====== Collected data ======

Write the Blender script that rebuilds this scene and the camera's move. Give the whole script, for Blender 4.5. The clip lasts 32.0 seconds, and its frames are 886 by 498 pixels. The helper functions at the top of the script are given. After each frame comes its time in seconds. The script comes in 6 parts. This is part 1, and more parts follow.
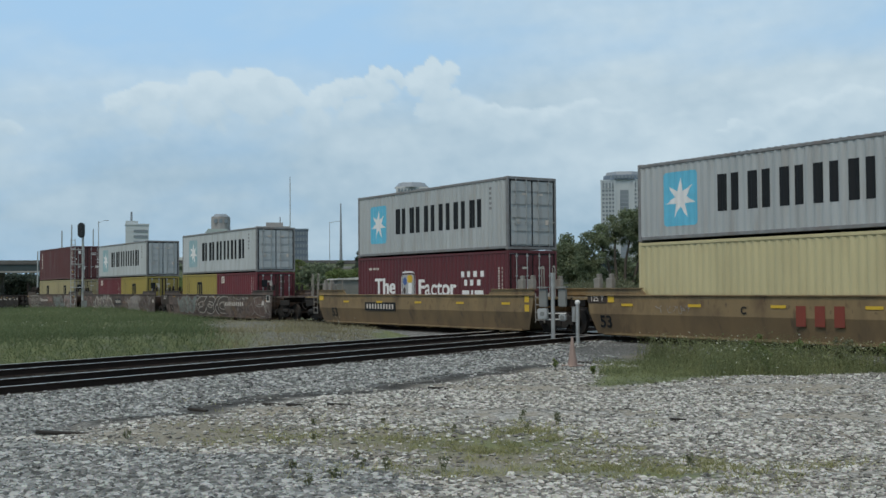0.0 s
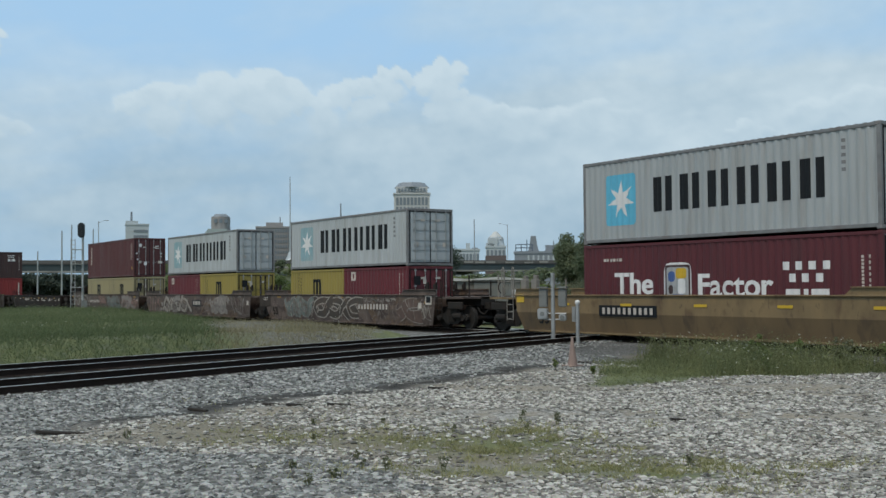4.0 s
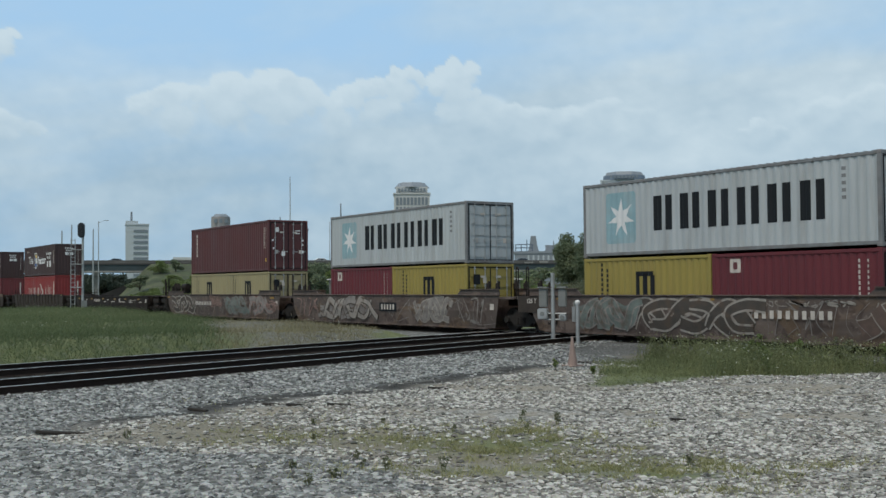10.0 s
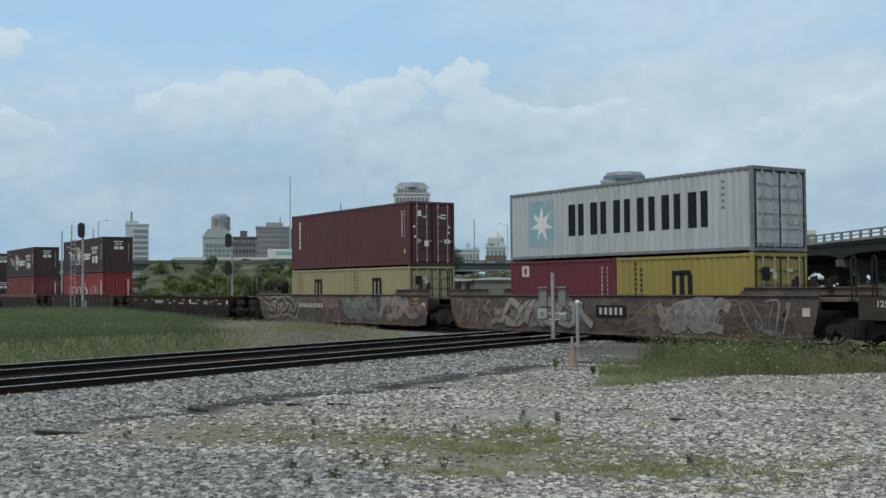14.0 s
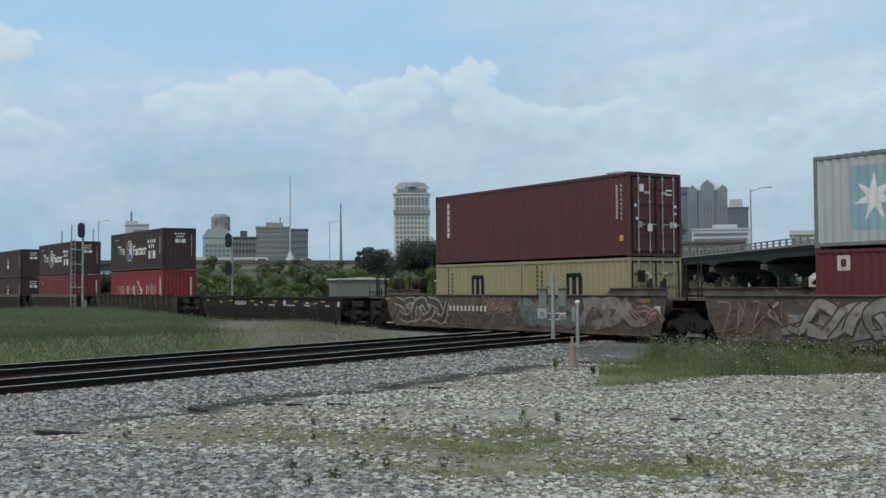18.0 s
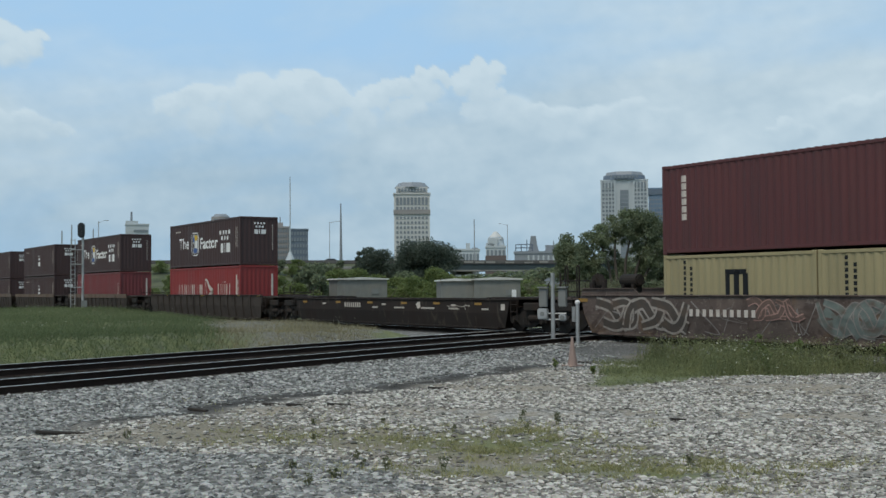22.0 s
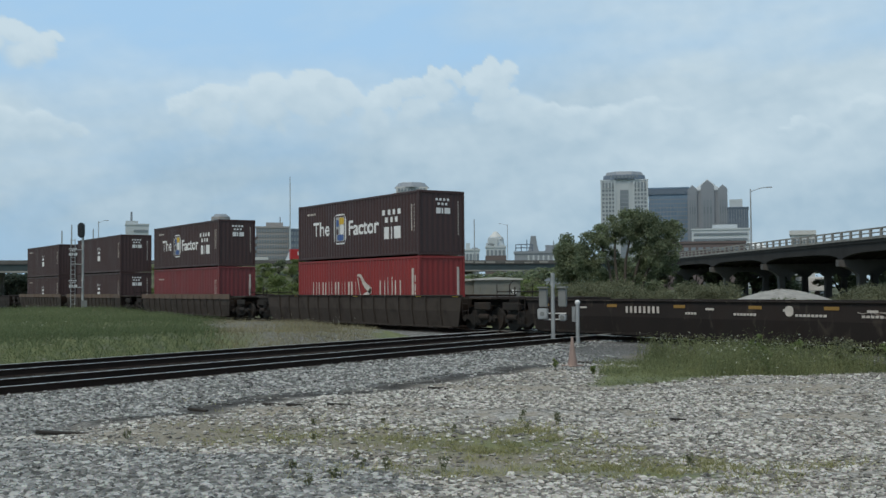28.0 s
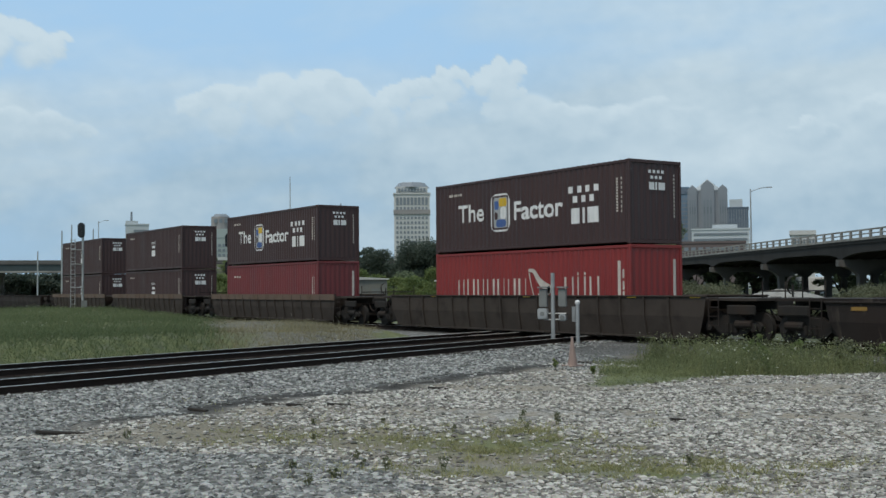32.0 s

======

• **Required task**
Reproduce the full listing faithfully, but do not carry over any pictures.

• **Finished answer**
Write the Blender script that rebuilds this scene and the camera's move. Give the whole script, for Blender 4.5. The clip lasts 32.0 seconds, and its frames are 886 by 498 pixels. The helper functions at the top of the script are given. After each frame comes its time in seconds. The script comes in 6 parts. This is part 1, and more parts follow.
0.0 s
4.0 s
10.0 s
14.0 s
18.0 s
22.0 s
28.0 s
32.0 s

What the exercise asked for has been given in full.